My nerves began to settle a little bit as the test got underway. When it was my turn to come up I remembered my poomsae and my kicking techniques.

Next came breaking and sparring both of which I enjoy, especially the board breaking.

When I broke three boards with a punch, it was rather dramatic. The boards are not very thick, so when I punched them, I basically hit the middle out of them, which caused the boards to break into nine pieces instead of six, scattering pieces all about!

In the photo, you can see the middle of the boards flying just past the black belt instructor's head.

I always find the younger students' reactions to my board-breaking amusing. After this test, one young boy told me with much enthusiasm, how I needed to be in a tournament because I always break "like, fifteen boards!”

It might be impressive to the little kids, but I know what is truly worthy of that kind of admiration.

We took a short break during the test and we had two visiting masters demonstrate poomsae. This was a huge treat! 

Master Kwon and Master An are both South Korean world champions and amazing to watch. Seeing them demonstrate is seeing Taekwondo on a whole different level. I am both inspired and challenged by their expertise. It is very much a privilege to have them help with the instruction during class.

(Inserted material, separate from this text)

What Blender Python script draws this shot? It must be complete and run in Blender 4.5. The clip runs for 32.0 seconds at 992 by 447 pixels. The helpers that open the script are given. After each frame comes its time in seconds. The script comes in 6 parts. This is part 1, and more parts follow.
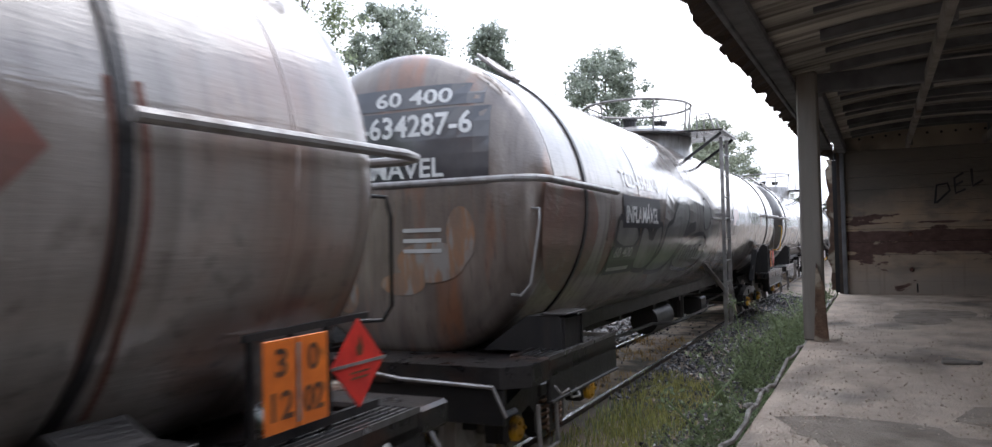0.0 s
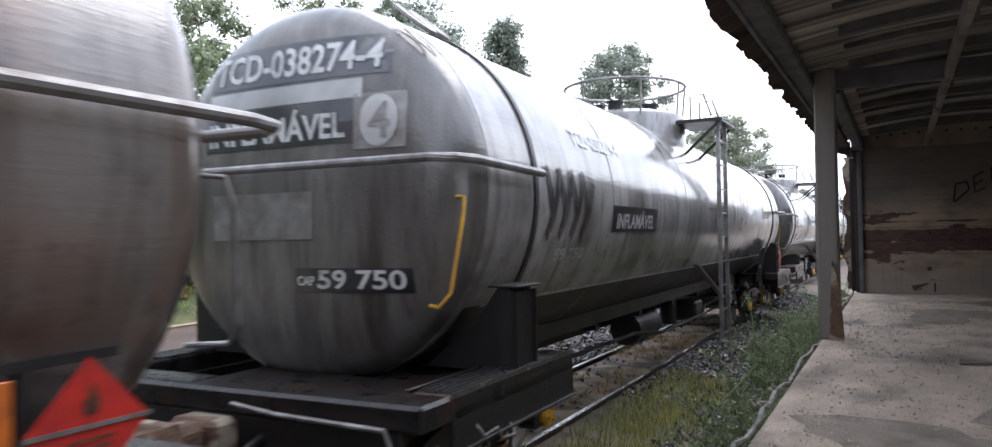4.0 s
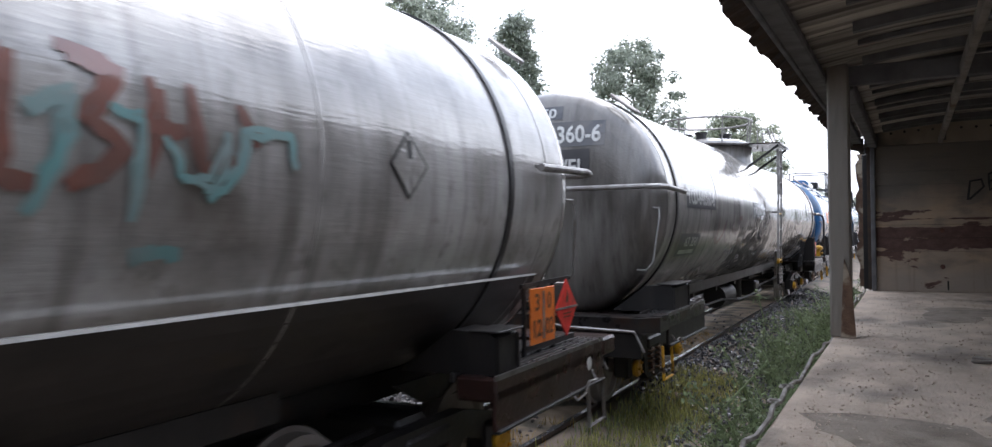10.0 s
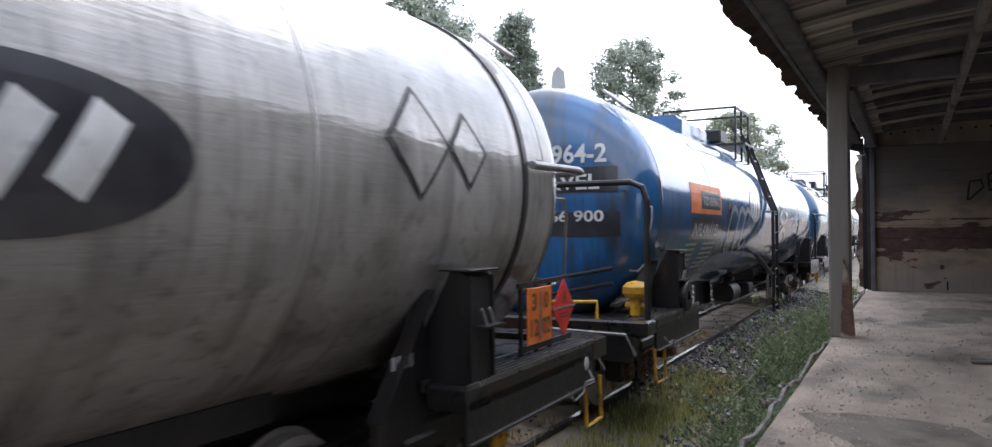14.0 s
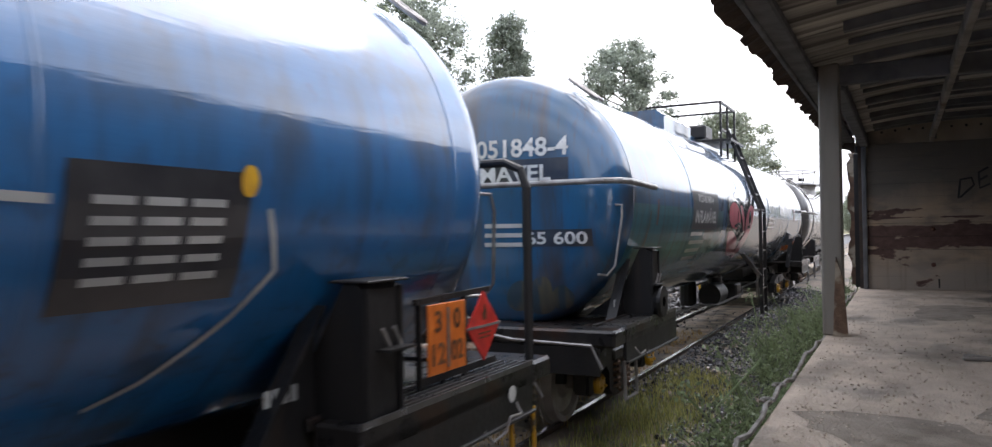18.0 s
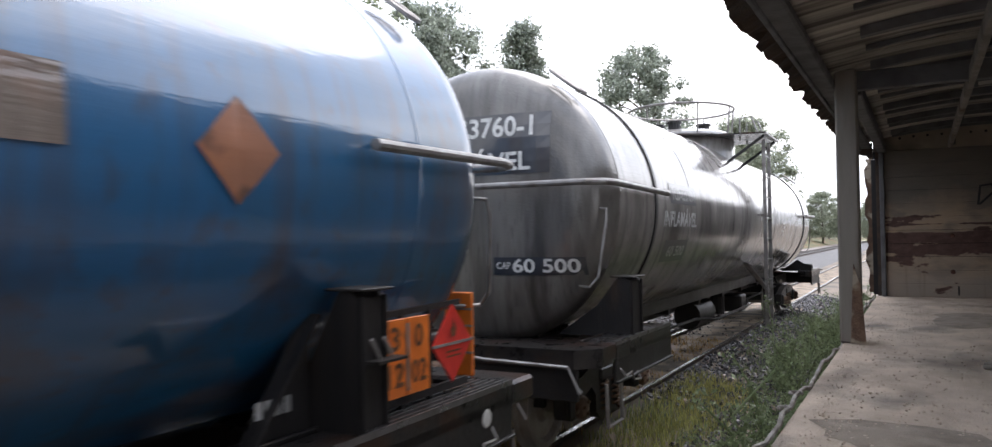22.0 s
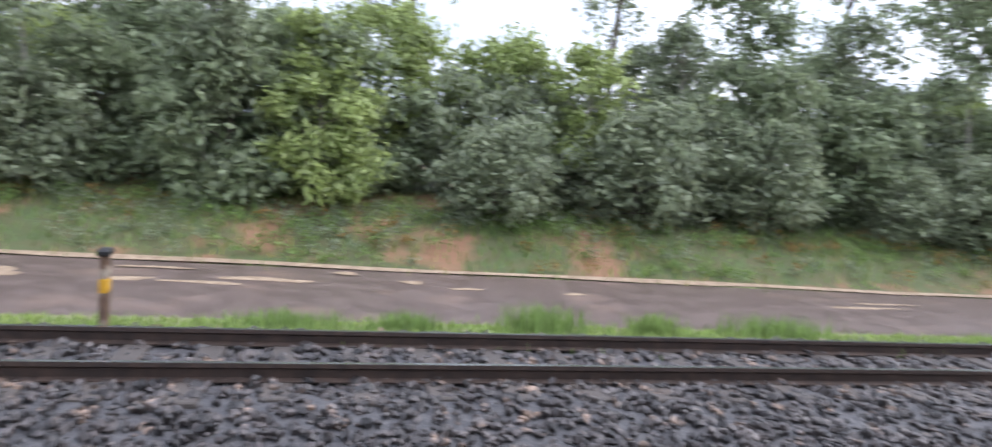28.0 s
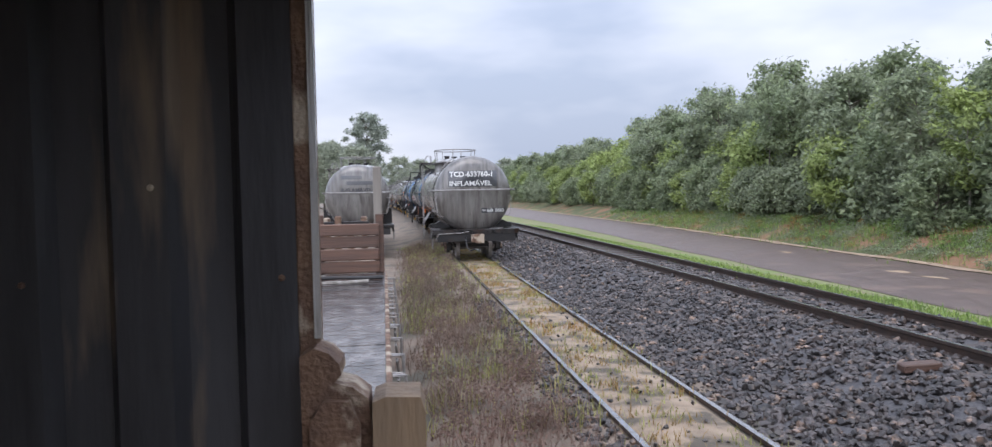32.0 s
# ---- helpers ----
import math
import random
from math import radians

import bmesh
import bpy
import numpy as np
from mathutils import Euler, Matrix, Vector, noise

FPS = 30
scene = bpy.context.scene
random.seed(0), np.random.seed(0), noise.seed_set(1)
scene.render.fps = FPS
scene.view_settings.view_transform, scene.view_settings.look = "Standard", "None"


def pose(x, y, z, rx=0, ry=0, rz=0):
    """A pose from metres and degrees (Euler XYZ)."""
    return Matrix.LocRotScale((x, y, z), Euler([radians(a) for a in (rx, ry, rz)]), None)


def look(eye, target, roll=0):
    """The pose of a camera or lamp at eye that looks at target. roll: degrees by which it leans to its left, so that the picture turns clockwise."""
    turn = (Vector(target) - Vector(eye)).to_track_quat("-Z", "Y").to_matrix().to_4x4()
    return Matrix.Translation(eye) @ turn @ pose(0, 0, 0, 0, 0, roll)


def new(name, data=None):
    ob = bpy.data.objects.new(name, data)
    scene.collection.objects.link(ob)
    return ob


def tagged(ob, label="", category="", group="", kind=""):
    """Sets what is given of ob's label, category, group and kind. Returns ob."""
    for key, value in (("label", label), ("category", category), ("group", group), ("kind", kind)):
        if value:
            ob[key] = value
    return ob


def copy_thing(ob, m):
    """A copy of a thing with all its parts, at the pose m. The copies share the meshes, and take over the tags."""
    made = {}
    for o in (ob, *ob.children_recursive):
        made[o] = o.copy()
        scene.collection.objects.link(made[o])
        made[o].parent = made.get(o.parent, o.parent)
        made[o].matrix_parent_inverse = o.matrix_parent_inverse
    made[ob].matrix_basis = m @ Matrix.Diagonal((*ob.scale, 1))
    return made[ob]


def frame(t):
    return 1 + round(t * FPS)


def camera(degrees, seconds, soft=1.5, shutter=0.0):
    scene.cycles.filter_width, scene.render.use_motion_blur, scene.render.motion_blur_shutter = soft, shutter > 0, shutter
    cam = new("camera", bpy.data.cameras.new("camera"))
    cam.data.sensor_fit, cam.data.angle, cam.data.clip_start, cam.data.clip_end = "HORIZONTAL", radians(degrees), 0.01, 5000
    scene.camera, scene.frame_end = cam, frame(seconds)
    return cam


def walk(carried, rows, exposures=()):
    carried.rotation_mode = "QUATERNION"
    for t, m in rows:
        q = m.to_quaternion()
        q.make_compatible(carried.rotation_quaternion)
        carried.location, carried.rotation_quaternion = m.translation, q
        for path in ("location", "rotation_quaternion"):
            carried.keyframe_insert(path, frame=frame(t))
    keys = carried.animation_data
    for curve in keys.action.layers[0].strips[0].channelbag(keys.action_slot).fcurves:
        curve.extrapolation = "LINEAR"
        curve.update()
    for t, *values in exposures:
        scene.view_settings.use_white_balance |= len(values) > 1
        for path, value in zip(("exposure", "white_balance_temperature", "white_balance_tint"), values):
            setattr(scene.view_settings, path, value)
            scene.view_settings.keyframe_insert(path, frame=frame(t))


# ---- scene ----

The testing finally over, my name was called and I was handed my belt.

My red belt.

It is almost a surreal feeling putting this belt on. This was the highest belt I earned in Tang Soo Do over thirty-five years ago. The same belt I took off one day when I turned my back on something I loved. Putting it back on is a very symbolic reminder to me that I truly have picked up this journey again.

Life doesn’t always give us second chances to finish something we gave up on.

I write this blog for myself, to document my journey. But for those of you who are following along, it is my sincere hope that you can gain some inspiration and return to whatever passion you may have walked away from.

If a fifty-something-year old man can take up Taekwondo, anything is possible!